Hay varios antecedentes históricos de actuación de operadores de paz en América Latina. Sin remontarnos mucho en el tiempo, se puede mencionar por ejemplo el Grupo de Observadores de Naciones Unidas en Centroamérica (1989-1992) en la supervisión del desarme de grupos armados en Nicaragua, El Salvador y Honduras tras los Acuerdos de Esquipulas. O la Misión de Observadores Militares Ecuador-Perú (Momep, 1995-1999) en la que participaron los países garantes del acuerdo de paz que fueron Argentina, Brasil, Chile y Estados Unidos, para la desmilitarización de la zona de conflicto y verificación de la retirada de tropas.
Desde el año 2017 funciona la Misión de Verificación de Naciones Unidas en Colombia, establecida a solicitud conjunta del gobierno colombiano y las Farc-EP, cuyo principal objetivo es verificar el cumplimiento de los compromisos del Acuerdo Final de Paz, especialmente en relación con la reintegración de los excombatientes de las Farc-EP y las medidas de protección para ellos y las comunidades afectadas por el conflicto.

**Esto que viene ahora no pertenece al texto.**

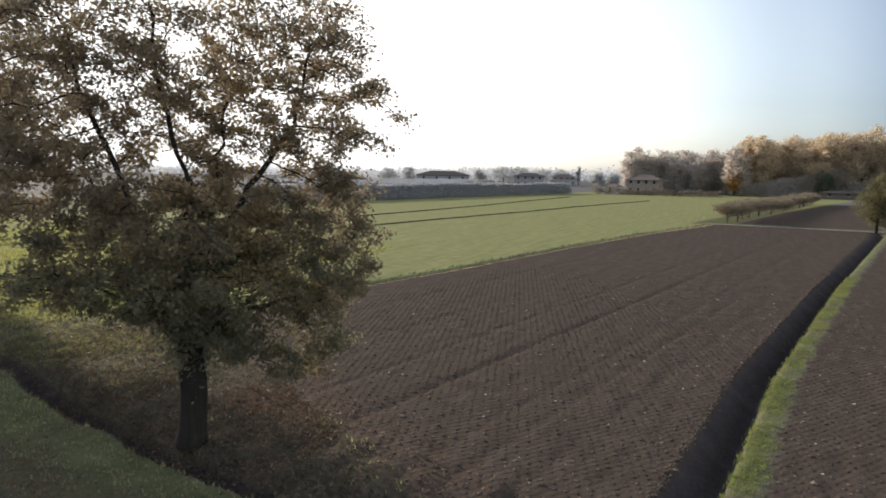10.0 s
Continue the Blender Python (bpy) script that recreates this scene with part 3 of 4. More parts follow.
# more oaks of the same line, behind it
# mostly hidden; placed and sized for the shade they cast on the field edge
for k, (x, y, h, mat, n) in enumerate(((28.2, 50.6, 14.0, M_OAK_RUSSET, 26000), (33.9, 66.4, 17.0, M_OAK_RUSSET, 24000), (51.0, 93.5, 15.5, M_OAK_OLIVE, 16000))):
    tree("oak_tree", (x, y, 0.0), ((0, 0, 0), (0.1, 0, 2.2), (0.1, 0.1, 4.0)), ((0, 0, 0.5 * h, 4.2, 4.2, 0.32 * h), (1.4, -1.0, 0.72 * h, 3.2, 3.2, 0.25 * h), (-1.2, 1.0, 0.66 * h, 2.8, 2.8, 0.24 * h)), 700, n, 0.28, 0.4, M_BARK, mat, 0.32,
         "brown-leaved oak in the line of trees" if mat is M_OAK_RUSSET else "green-brown oak in the line of trees", seed=12 + k, step=0.7, kill=0.8, group="oaks along the ditch")

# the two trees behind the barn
tree("oak_tree", (29.5, 143.0, 0.0), ((0, 0, 0), (0, 0, 3), (0.2, 0, 6)), ((0, 0, 9.6, 4.6, 4.6, 3.4), (-2.8, 0, 12.0, 2.8, 2.8, 3.0), (2.8, 0, 11.0, 3.0, 3.0, 2.8), (0.4, 0, 13.2, 2.6, 2.6, 2.4), (-4.4, 0, 9.0, 1.8, 1.8, 2.0), (4.8, 0, 8.8, 1.8, 1.8, 1.8)), 1000, 12500, 0.34, 0.40, M_BARK, M_OAK_HAZED, 0.33,
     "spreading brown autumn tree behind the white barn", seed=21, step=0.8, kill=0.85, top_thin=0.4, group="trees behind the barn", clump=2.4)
tree("oak_tree", (45.6, 130.0, 0.0), ((0, 0, 0), (0, 0, 3), (0.3, 0, 6)), ((0, 0, 9.0, 5.6, 5.6, 4.2), (-1.5, 0, 13.6, 3.8, 3.8, 3.8), (2.2, 0, 13.0, 3.4, 3.4, 3.6), (4.8, 0, 10.0, 3.2, 3.2, 3.4), (-5.0, 0, 9.0, 2.4, 2.4, 2.8), (8.2, 0, 10.5, 2.8, 2.8, 2.8)), 1200, 20000, 0.34, 0.42, M_BARK, M_OAK_HAZED_GREEN, 0.4,
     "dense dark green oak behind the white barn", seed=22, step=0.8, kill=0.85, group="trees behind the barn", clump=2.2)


def shrub(name, at, lobes, leaves, size, foliage, label, seed=3, group="", spread=0.22, count=160, category="shrub"):
    ob = empty(name, pose(*at), label, category, group)
    h = max(l[2] for l in lobes)
    nodes, par, first = grow(((0, 0, -0.1), (0.02, 0, 0.25 * h), (0.03, 0.02, 0.4 * h)), lobes, count, 0.18 * h, seed=seed, kill=0.2 * h, reach=1.2 * h)
    r, kids = limb_radii(nodes, par, 0.035 * h, 0.01)
    v, f = limb_mesh(nodes, par, r, kids, range(1, len(nodes)))
    mesh_part("stems", mesh_from("wood", v, f, True), M_BARK, ob)
    g = np.random.default_rng(seed)
    tips = nodes[max(2, first - 2):]
    L = np.array([l[:6] for l in lobes])
    d = g.normal(0, 1, (leaves, 3))
    d /= np.linalg.norm(d, axis=1, keepdims=True)
    k = g.integers(0, len(L), leaves)
    c = L[k, :3] + d * L[k, 3:6] * (g.uniform(0.3, 1.0, leaves) ** 0.5)[:, None]
    c = np.where((g.uniform(0, 1, leaves) < 0.5)[:, None], tips[g.integers(0, len(tips), leaves)], c)
    c[:, 2] = np.maximum(c[:, 2], 0.05)
    v, f = leaf_cloud(c, spread, size, 0.8, 0.2)
    mesh_part("foliage", mesh_from("leaves", v, f), foliage, ob)
    return ob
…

Uruguay participa de esta misión, en la que el uruguayo Raúl Rosende fue elegido representante especial adjunto por el secretario general de ONU.
La situación de incertidumbre y crisis internacional, los conflictos abiertos que existen en América Latina y los que pueden prevenirse, sumado al liderazgo que tiene Uruguay en materia de operaciones de paz, invitan a volver la mirada hacia nuestra región y plantearse nuevos objetivos. Solamente el enorme y complejísimo fenómeno de las migraciones en todo el continente amerita pensar seriamente en estas posibilidades.